══ Data segment

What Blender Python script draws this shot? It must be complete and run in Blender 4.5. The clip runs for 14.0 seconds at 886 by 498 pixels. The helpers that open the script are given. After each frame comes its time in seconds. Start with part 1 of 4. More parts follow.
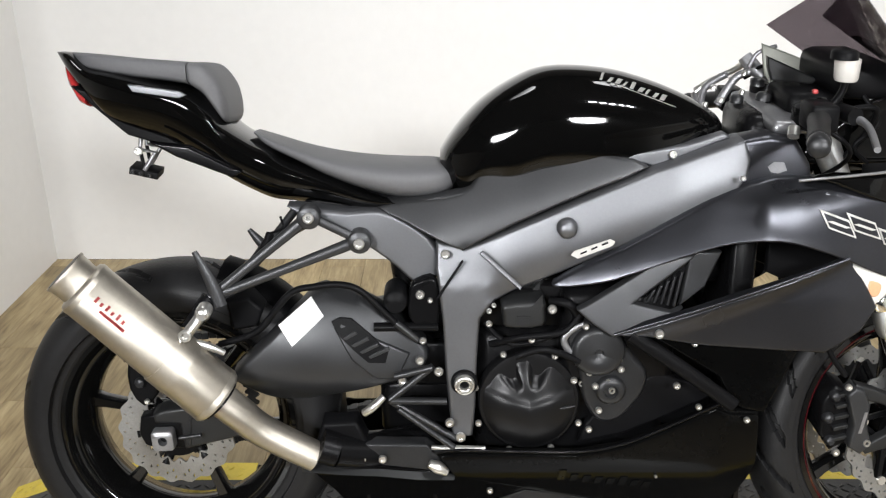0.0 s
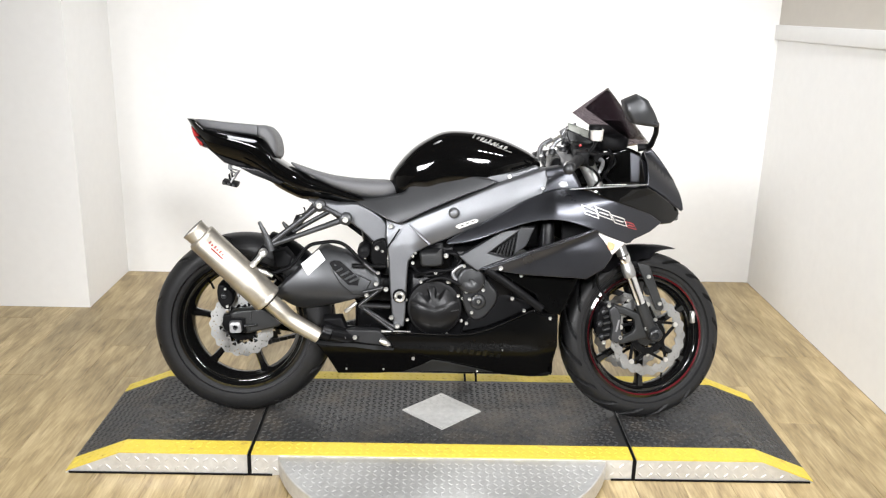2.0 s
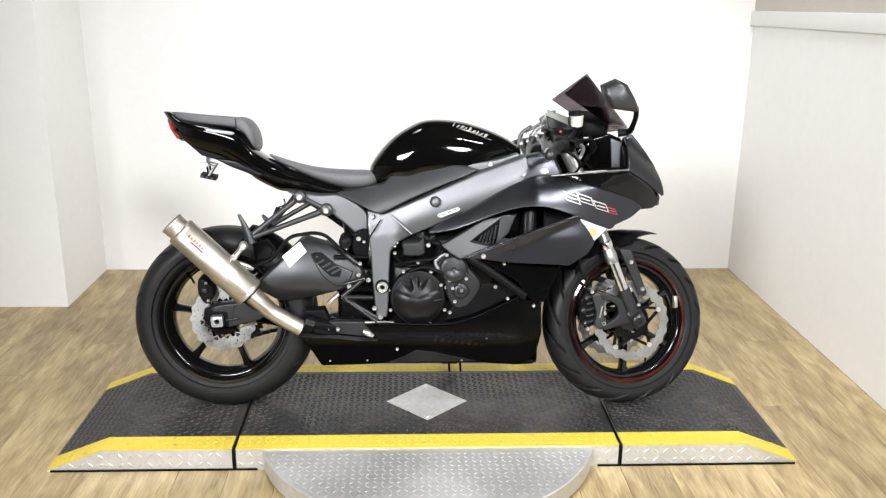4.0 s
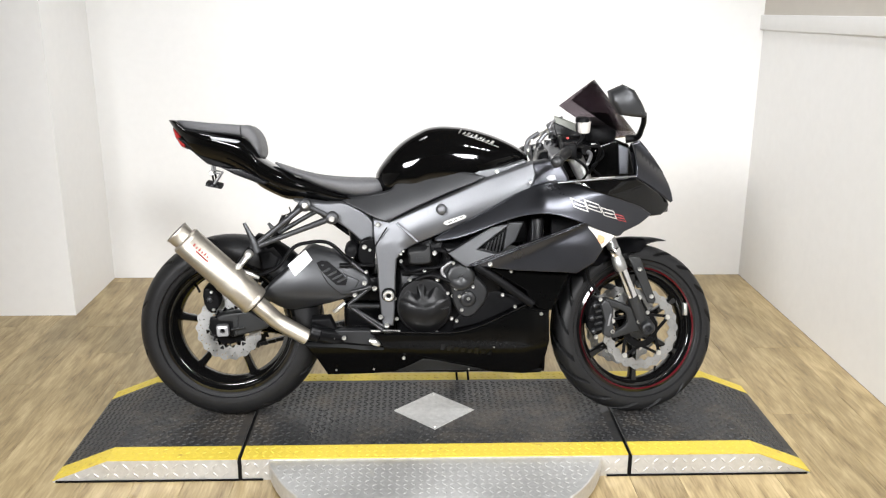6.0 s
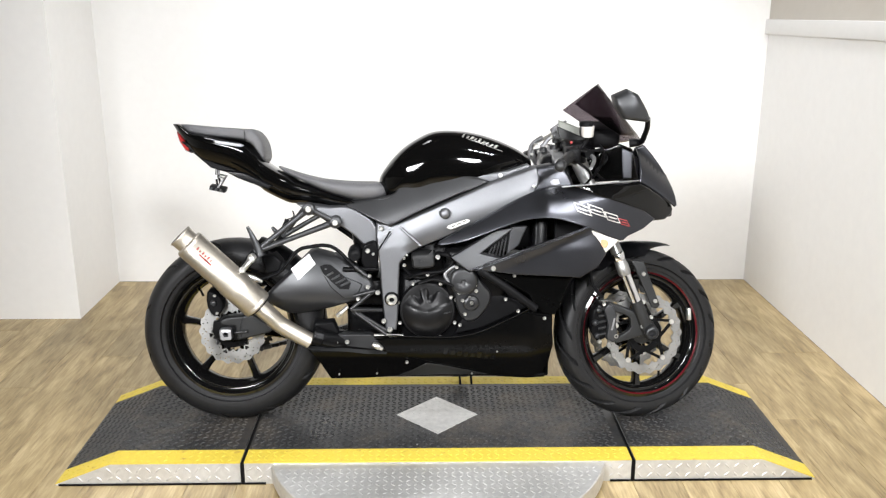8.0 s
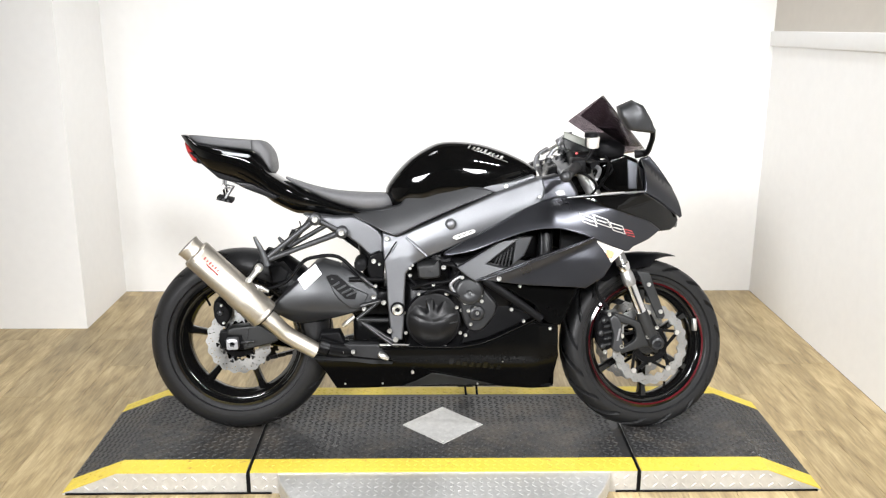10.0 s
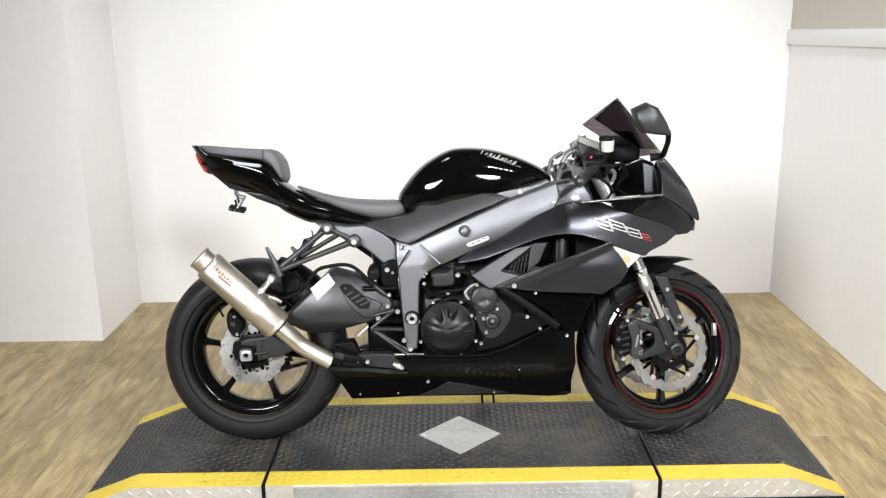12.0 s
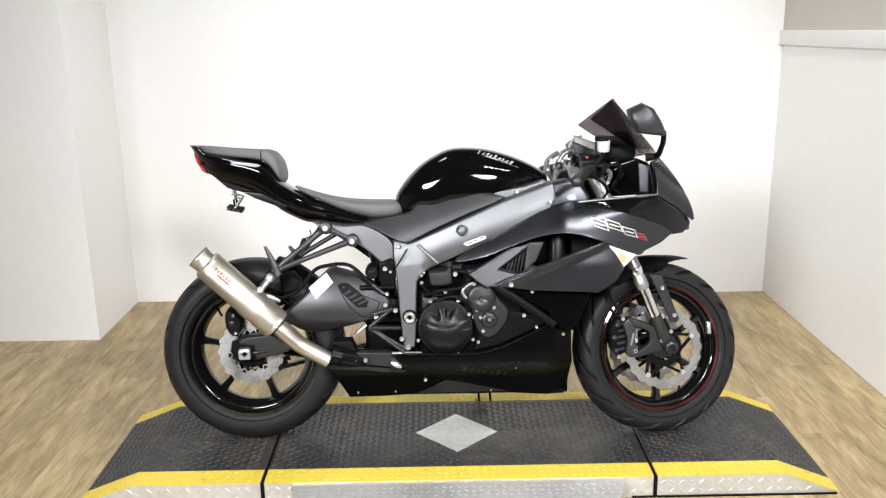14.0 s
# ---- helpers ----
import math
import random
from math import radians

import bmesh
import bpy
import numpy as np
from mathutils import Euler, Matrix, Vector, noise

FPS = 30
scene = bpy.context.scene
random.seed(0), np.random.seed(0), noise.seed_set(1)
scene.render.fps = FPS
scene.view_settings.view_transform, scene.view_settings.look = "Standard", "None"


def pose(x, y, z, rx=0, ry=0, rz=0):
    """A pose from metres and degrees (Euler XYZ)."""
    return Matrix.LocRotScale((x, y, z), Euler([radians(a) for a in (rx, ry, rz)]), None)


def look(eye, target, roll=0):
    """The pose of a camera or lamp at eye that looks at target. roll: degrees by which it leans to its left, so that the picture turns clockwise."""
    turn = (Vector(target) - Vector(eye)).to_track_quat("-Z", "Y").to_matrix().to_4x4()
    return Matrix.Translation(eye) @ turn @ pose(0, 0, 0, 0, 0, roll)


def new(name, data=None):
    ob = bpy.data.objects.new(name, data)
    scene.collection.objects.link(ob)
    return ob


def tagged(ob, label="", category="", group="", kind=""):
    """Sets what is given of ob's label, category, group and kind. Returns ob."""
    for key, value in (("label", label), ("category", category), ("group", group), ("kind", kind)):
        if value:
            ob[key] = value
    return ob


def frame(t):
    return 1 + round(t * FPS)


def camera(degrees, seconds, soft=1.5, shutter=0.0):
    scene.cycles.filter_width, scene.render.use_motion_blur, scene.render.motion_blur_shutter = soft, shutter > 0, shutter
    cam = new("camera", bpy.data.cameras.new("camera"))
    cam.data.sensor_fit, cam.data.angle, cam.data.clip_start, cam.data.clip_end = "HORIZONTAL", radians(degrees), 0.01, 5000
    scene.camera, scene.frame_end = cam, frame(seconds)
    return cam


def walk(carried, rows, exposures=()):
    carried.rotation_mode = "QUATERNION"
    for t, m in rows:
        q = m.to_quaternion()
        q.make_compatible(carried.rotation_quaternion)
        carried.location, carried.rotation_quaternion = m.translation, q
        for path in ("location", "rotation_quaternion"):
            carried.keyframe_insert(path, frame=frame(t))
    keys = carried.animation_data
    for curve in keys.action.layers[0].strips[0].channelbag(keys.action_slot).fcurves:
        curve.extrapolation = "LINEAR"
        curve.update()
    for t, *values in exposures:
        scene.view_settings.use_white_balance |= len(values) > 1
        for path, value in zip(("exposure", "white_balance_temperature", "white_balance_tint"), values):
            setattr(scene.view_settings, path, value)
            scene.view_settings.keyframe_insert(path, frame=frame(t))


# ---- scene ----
cam = camera(53.0, 14.0, soft=1.25)
PATH = [
    (0, (-0.19, -1.494, 1.312), (-0.180, 0.353, 0.550), 0.1),
    (0.5, (-0.112, -1.971, 1.376), (-0.001, -0.095, 0.690), 2.2),
    (1, (-0.13, -2.401, 1.449), (-0.029, -0.507, 0.814), 1.6),
    (1.5, (-0.098, -2.704, 1.470), (-0.040, -0.787, 0.903), 2.4),
    (2, (-0.061, -2.863, 1.482), (-0.025, -0.947, 0.91), 1.4),
    (2.5, (-0.082, -2.862, 1.467), (-0.021, -0.952, 0.879), 1.3),
    (5, (-0.06, -2.845, 1.456), (0.02, -0.931, 0.881), 0.5),
    (5.5, (-0.06, -2.837, 1.456), (0.01, -0.925, 0.874), 0.2),
    (6, (-0.053, -2.833, 1.458), (0.004, -0.917, 0.89), 0.2),
    (6.5, (-0.045, -2.826, 1.461), (0.008, -0.909, 0.89), 0.2),
    (7, (-0.04, -2.826, 1.458), (0.006, -0.911, 0.883), 0.3),
    (7.5, (-0.039, -2.827, 1.457), (0.004, -0.911, 0.887), 0.4),
    (8, (-0.045, -2.832, 1.456), (-0.001, -0.913, 0.898), 0.2),
    (10.5, (-0.048, -2.843, 1.457), (-0.02, -0.916, 0.923), 0.1),
    (11, (-0.053, -2.838, 1.456), (-0.011, -0.918, 0.899), -0.6),
    (11.5, (-0.041, -2.824, 1.455), (-0.007, -0.905, 0.891), -0.9),
    (12, (-0.035, -2.807, 1.456), (-0.042, -0.877, 0.932), -1.0),
    (12.5, (-0.038, -2.808, 1.458), (-0.058, -0.879, 0.93), -0.4),
    (13, (-0.039, -2.824, 1.459), (-0.051, -0.892, 0.941), -0.8),
    (13.5, (-0.047, -2.825, 1.461), (-0.03, -0.896, 0.931), -1.1),
    (14, (-0.052, -2.828, 1.462), (-0.041, -0.898, 0.936), -0.9),
]
EXPOSURE = [(0.0, -0.38), (0.5, -0.19), (1.0, -0.11), (1.5, 0.02), (2.5, 0.07), (5.0, -0.07), (6.5, -0.07), (8.0, -0.01), (10.5, 0.15), (11.0, 0.11), (12.5, -0.13), (13.3, -0.13), (14.0, -0.06)]
walk(cam, [(t, look(eye, target, roll)) for t, eye, target, roll in PATH], EXPOSURE)

# ---------- light ----------
world = bpy.data.worlds.new("world")
world.use_nodes = True
scene.world = world
world.node_tree.nodes["Background"].inputs[0].default_value = (0.9, 0.93, 1.0, 1)
world.node_tree.nodes["Background"].inputs[1].default_value = 0.03


CEIL = 3.1
# a bar of five ceiling spots to one side, after the five glints on the tank; added unseen fill: two over the back of
# the bay and two behind the viewer
SPOTS = [(0.75 + 0.17 * k, -1.50 + 0.03 * abs(k - 2), 50, 125, 0.05, (-0.75, 0.6, 0.5)) for k in range(5)]
SPOTS += [(-0.9, 0.7, 80, 80, 0.25, (-0.9, 0.8, 0.0)), (0.9, 0.7, 80, 80, 0.25, (0.9, 0.8, 0.0))]
SPOTS += [(-2.1, -4.2, 2100, 66, 0.7, (1.0, 0.3, 0.3)), (1.2, -4.4, 1180, 64, 0.5, (-0.6, 0.1, 0.2))]
for sx, sy, watts, wide, size, aim in SPOTS:
    data = bpy.data.lights.new("unseen_spot", "SPOT")
    data.energy, data.color, data.spot_size, data.spot_blend, data.shadow_soft_size = watts, (0.978, 0.985, 1.0), radians(wide), 0.9, size
    ob = new("unseen_spot", data)
    ob.matrix_world = look((sx, sy, CEIL - 0.12), aim)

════

- _Short task_
Retype the data above exactly; pictures are not part of the copy.

- _Answer below_
What Blender Python script draws this shot? It must be complete and run in Blender 4.5. The clip runs for 14.0 seconds at 886 by 498 pixels. The helpers that open the script are given. After each frame comes its time in seconds. Start with part 1 of 4. More parts follow.
0.0 s
2.0 s
4.0 s
6.0 s
8.0 s
10.0 s
12.0 s
14.0 s
# ---- helpers ----
import math
import random
from math import radians

import bmesh
import bpy
import numpy as np
from mathutils import Euler, Matrix, Vector, noise

FPS = 30
scene = bpy.context.scene
random.seed(0), np.random.seed(0), noise.seed_set(1)
scene.render.fps = FPS
scene.view_settings.view_transform, scene.view_settings.look = "Standard", "None"


def pose(x, y, z, rx=0, ry=0, rz=0):
    """A pose from metres and degrees (Euler XYZ)."""
    return Matrix.LocRotScale((x, y, z), Euler([radians(a) for a in (rx, ry, rz)]), None)


def look(eye, target, roll=0):
    """The pose of a camera or lamp at eye that looks at target. roll: degrees by which it leans to its left, so that the picture turns clockwise."""
    turn = (Vector(target) - Vector(eye)).to_track_quat("-Z", "Y").to_matrix().to_4x4()
    return Matrix.Translation(eye) @ turn @ pose(0, 0, 0, 0, 0, roll)


def new(name, data=None):
    ob = bpy.data.objects.new(name, data)
    scene.collection.objects.link(ob)
    return ob


def tagged(ob, label="", category="", group="", kind=""):
    """Sets what is given of ob's label, category, group and kind. Returns ob."""
    for key, value in (("label", label), ("category", category), ("group", group), ("kind", kind)):
        if value:
            ob[key] = value
    return ob


def frame(t):
    return 1 + round(t * FPS)


def camera(degrees, seconds, soft=1.5, shutter=0.0):
    scene.cycles.filter_width, scene.render.use_motion_blur, scene.render.motion_blur_shutter = soft, shutter > 0, shutter
    cam = new("camera", bpy.data.cameras.new("camera"))
    cam.data.sensor_fit, cam.data.angle, cam.data.clip_start, cam.data.clip_end = "HORIZONTAL", radians(degrees), 0.01, 5000
    scene.camera, scene.frame_end = cam, frame(seconds)
    return cam


def walk(carried, rows, exposures=()):
    carried.rotation_mode = "QUATERNION"
    for t, m in rows:
        q = m.to_quaternion()
        q.make_compatible(carried.rotation_quaternion)
        carried.location, carried.rotation_quaternion = m.translation, q
        for path in ("location", "rotation_quaternion"):
            carried.keyframe_insert(path, frame=frame(t))
    keys = carried.animation_data
    for curve in keys.action.layers[0].strips[0].channelbag(keys.action_slot).fcurves:
        curve.extrapolation = "LINEAR"
        curve.update()
    for t, *values in exposures:
        scene.view_settings.use_white_balance |= len(values) > 1
        for path, value in zip(("exposure", "white_balance_temperature", "white_balance_tint"), values):
            setattr(scene.view_settings, path, value)
            scene.view_settings.keyframe_insert(path, frame=frame(t))


# ---- scene ----
cam = camera(53.0, 14.0, soft=1.25)
PATH = [
    (0, (-0.19, -1.494, 1.312), (-0.180, 0.353, 0.550), 0.1),
    (0.5, (-0.112, -1.971, 1.376), (-0.001, -0.095, 0.690), 2.2),
    (1, (-0.13, -2.401, 1.449), (-0.029, -0.507, 0.814), 1.6),
    (1.5, (-0.098, -2.704, 1.470), (-0.040, -0.787, 0.903), 2.4),
    (2, (-0.061, -2.863, 1.482), (-0.025, -0.947, 0.91), 1.4),
    (2.5, (-0.082, -2.862, 1.467), (-0.021, -0.952, 0.879), 1.3),
    (5, (-0.06, -2.845, 1.456), (0.02, -0.931, 0.881), 0.5),
    (5.5, (-0.06, -2.837, 1.456), (0.01, -0.925, 0.874), 0.2),
    (6, (-0.053, -2.833, 1.458), (0.004, -0.917, 0.89), 0.2),
    (6.5, (-0.045, -2.826, 1.461), (0.008, -0.909, 0.89), 0.2),
    (7, (-0.04, -2.826, 1.458), (0.006, -0.911, 0.883), 0.3),
    (7.5, (-0.039, -2.827, 1.457), (0.004, -0.911, 0.887), 0.4),
    (8, (-0.045, -2.832, 1.456), (-0.001, -0.913, 0.898), 0.2),
    (10.5, (-0.048, -2.843, 1.457), (-0.02, -0.916, 0.923), 0.1),
    (11, (-0.053, -2.838, 1.456), (-0.011, -0.918, 0.899), -0.6),
    (11.5, (-0.041, -2.824, 1.455), (-0.007, -0.905, 0.891), -0.9),
    (12, (-0.035, -2.807, 1.456), (-0.042, -0.877, 0.932), -1.0),
    (12.5, (-0.038, -2.808, 1.458), (-0.058, -0.879, 0.93), -0.4),
    (13, (-0.039, -2.824, 1.459), (-0.051, -0.892, 0.941), -0.8),
    (13.5, (-0.047, -2.825, 1.461), (-0.03, -0.896, 0.931), -1.1),
    (14, (-0.052, -2.828, 1.462), (-0.041, -0.898, 0.936), -0.9),
]
EXPOSURE = [(0.0, -0.38), (0.5, -0.19), (1.0, -0.11), (1.5, 0.02), (2.5, 0.07), (5.0, -0.07), (6.5, -0.07), (8.0, -0.01), (10.5, 0.15), (11.0, 0.11), (12.5, -0.13), (13.3, -0.13), (14.0, -0.06)]
walk(cam, [(t, look(eye, target, roll)) for t, eye, target, roll in PATH], EXPOSURE)

# ---------- light ----------
world = bpy.data.worlds.new("world")
world.use_nodes = True
scene.world = world
world.node_tree.nodes["Background"].inputs[0].default_value = (0.9, 0.93, 1.0, 1)
world.node_tree.nodes["Background"].inputs[1].default_value = 0.03


CEIL = 3.1
# a bar of five ceiling spots to one side, after the five glints on the tank; added unseen fill: two over the back of
# the bay and two behind the viewer
SPOTS = [(0.75 + 0.17 * k, -1.50 + 0.03 * abs(k - 2), 50, 125, 0.05, (-0.75, 0.6, 0.5)) for k in range(5)]
SPOTS += [(-0.9, 0.7, 80, 80, 0.25, (-0.9, 0.8, 0.0)), (0.9, 0.7, 80, 80, 0.25, (0.9, 0.8, 0.0))]
SPOTS += [(-2.1, -4.2, 2100, 66, 0.7, (1.0, 0.3, 0.3)), (1.2, -4.4, 1180, 64, 0.5, (-0.6, 0.1, 0.2))]
for sx, sy, watts, wide, size, aim in SPOTS:
    data = bpy.data.lights.new("unseen_spot", "SPOT")
    data.energy, data.color, data.spot_size, data.spot_blend, data.shadow_soft_size = watts, (0.978, 0.985, 1.0), radians(wide), 0.9, size
    ob = new("unseen_spot", data)
    ob.matrix_world = look((sx, sy, CEIL - 0.12), aim)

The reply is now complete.